Двойник полуночника | страница 5



А легенда уже творилась: "Ленин - жив, Ленин жил, Ленин - будет жить". И в этой легенде место для карты совсем не предусмотрено. Последняя вспышка ясности в его к тому времени наполовину разрушенном мозгу (он, Coco, видел потом этот заспиртованный в сосуде мозг: одно полушарие обычное, а вместо другого что-то сморщенное на веревочке величиной с орех). Или каким-то непостижимым образом выяснил для себя главное: был обыск, и, понятно, ее нашли, поэтому и уничтожать не имело смысла. Лучше дать ему, Сталину, понять, что не намерен ничего менять и даже готов передать ему эстафету своего рода карт-бланш на любые полномочия, только чтобы не разрушали его легенду, не свергали с пьедестала истории, в конце концов, они были людьми одного ордена, одного ранга, одного призыва... "Сталин - это Ленин сегодня", - как будет написано потом на всех заборах. А уж он, Coco, постарается. Он станет таким Лениным, что при имени его одном будут замирать птицы.

А еще была ярость. Упоительная ярость мести. Сами, значит, подземным ходом собирались уйти за Москву, а там аэроплан - маленький немецкий "Роланд", который рассчитан на троих - Ленин и еще двое: в первую очередь Свердлов (главный хранитель алмазного фонда), ну и, конечно, Троцкий, без которого Ленин - особенно в последнее время - был как без рук (а точнее, как без мозга). Для него, Сталина, места не оставалось, о нем попросту забыли, не учли (в горячке революции), не успели посвятить в Планы...

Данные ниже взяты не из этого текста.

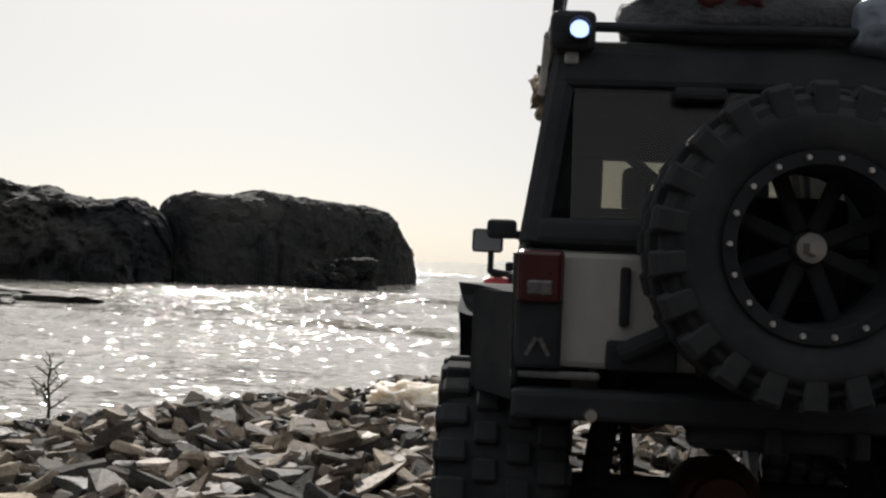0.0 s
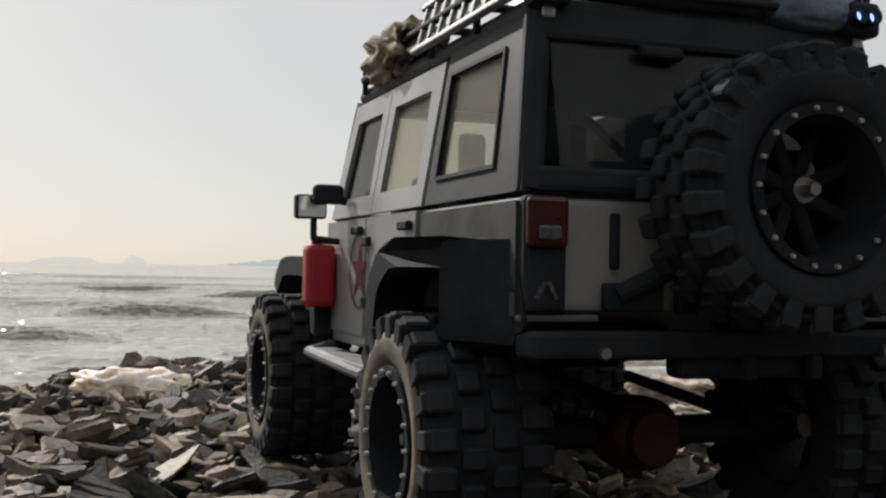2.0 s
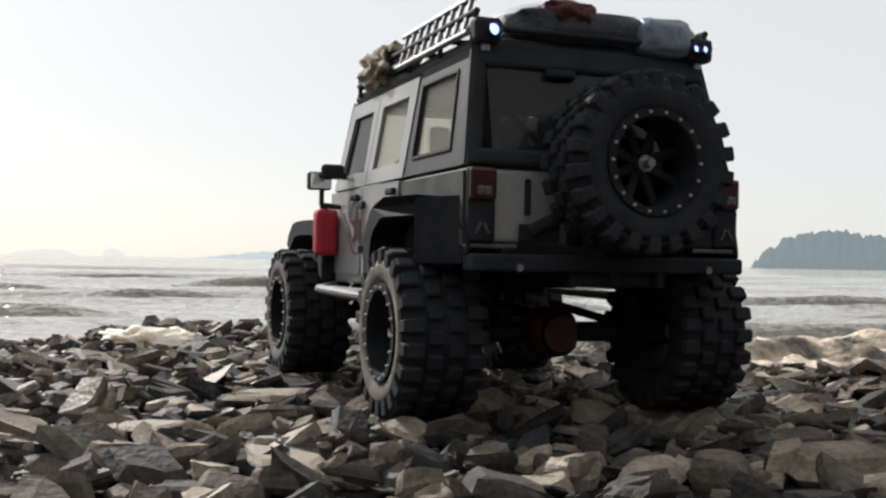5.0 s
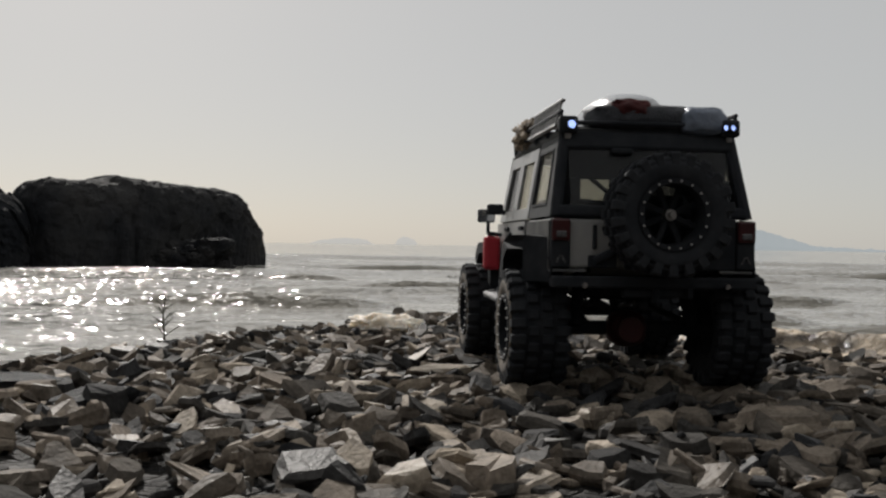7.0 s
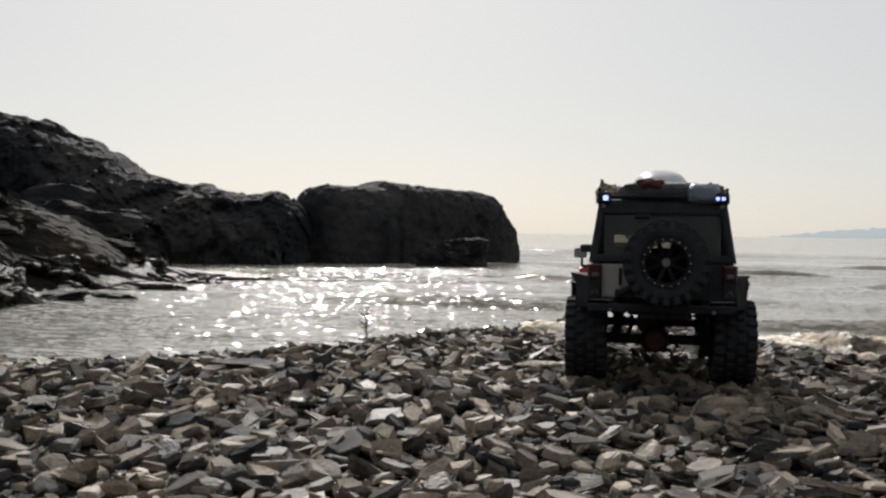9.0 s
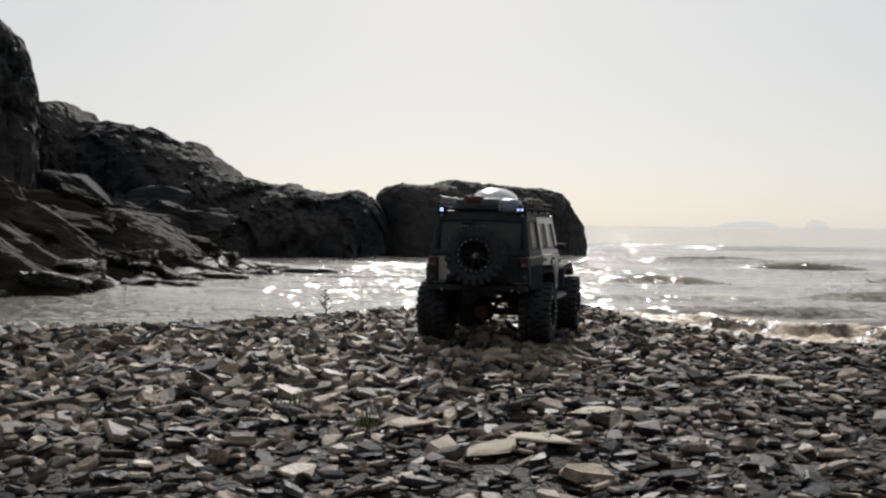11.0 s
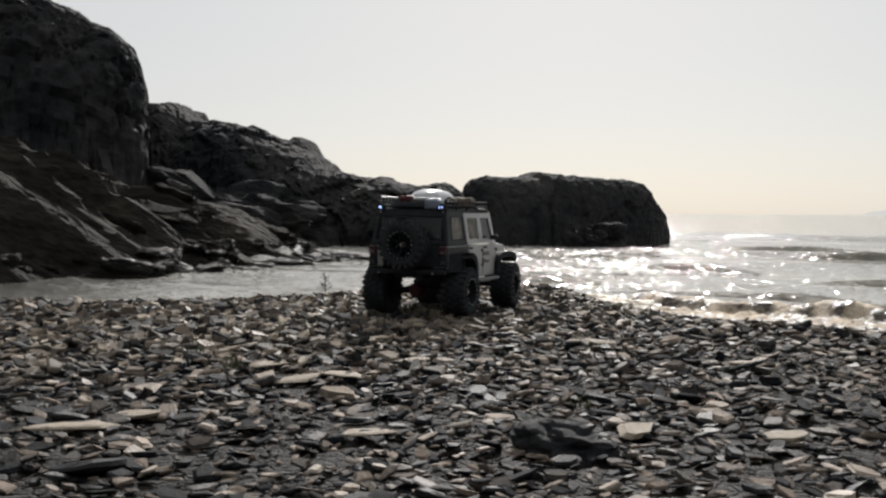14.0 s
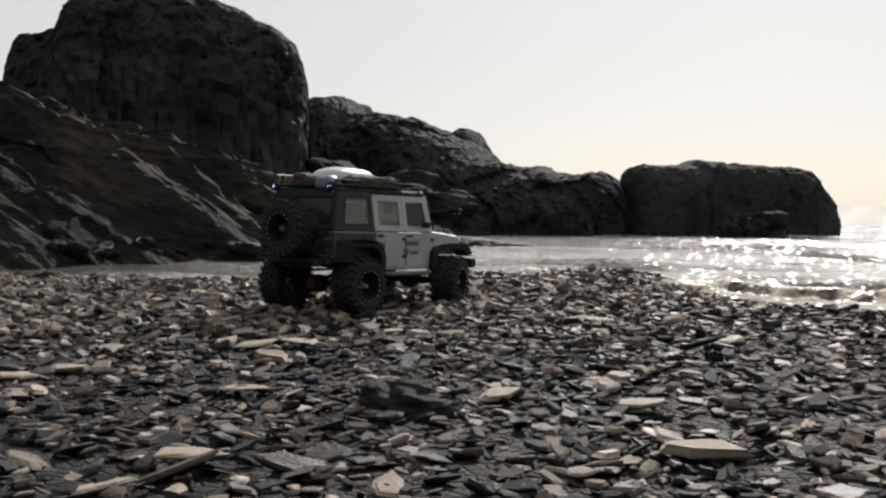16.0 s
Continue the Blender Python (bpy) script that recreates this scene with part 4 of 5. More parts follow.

Но и об этом он задумается уже потом, а тогда, словно переживал мучительную болезнь, пока не наступил кризис и с глаз не спала последняя пелена. Что это было, и чего он лишился - отживших иллюзий, веры? И хорошо это или плохо - не успел подумать и не знал - не мог смириться лишь с одним: неужели и он, этот баловень судьбы, Ленин, такой во всем уверенный и непогрешимый, со своей карманной революцией, а на самом деле, бурей в стакане воды, взлелеянной в лучших уголках Европы (на партийные, между прочим, деньги, которые с риском для жизни добывал ему он, Coco), чтобы в нужный (опять же вопрос - кому?) исторический момент (но уже на немецкие деньги) всколыхнуть всю эту гремучую смесь народов, весь этот "беременный революцией" Вавилон, который был уже, казалось, обречен даже в имени своем РОССИЯ, неужели и он, Ленин, после стольких усилий и жертв мог бросить все и податься к своим бородатым лавочникам в Европу? А то, что кому-то казалось непоколебимой верой и тонким расчетом гения - всего лишь спокойная готовность к бегству? Может, потому и спокойная, что не должно оставаться никаких улик? Потому что только несколько посвященных могли понимать, догадываться, какую они затеяли игру? И уж совсем никто не представлял, что масштабы этого самого грандиозного в истории блефа еще долго будут потрясать унылое воображение потомков.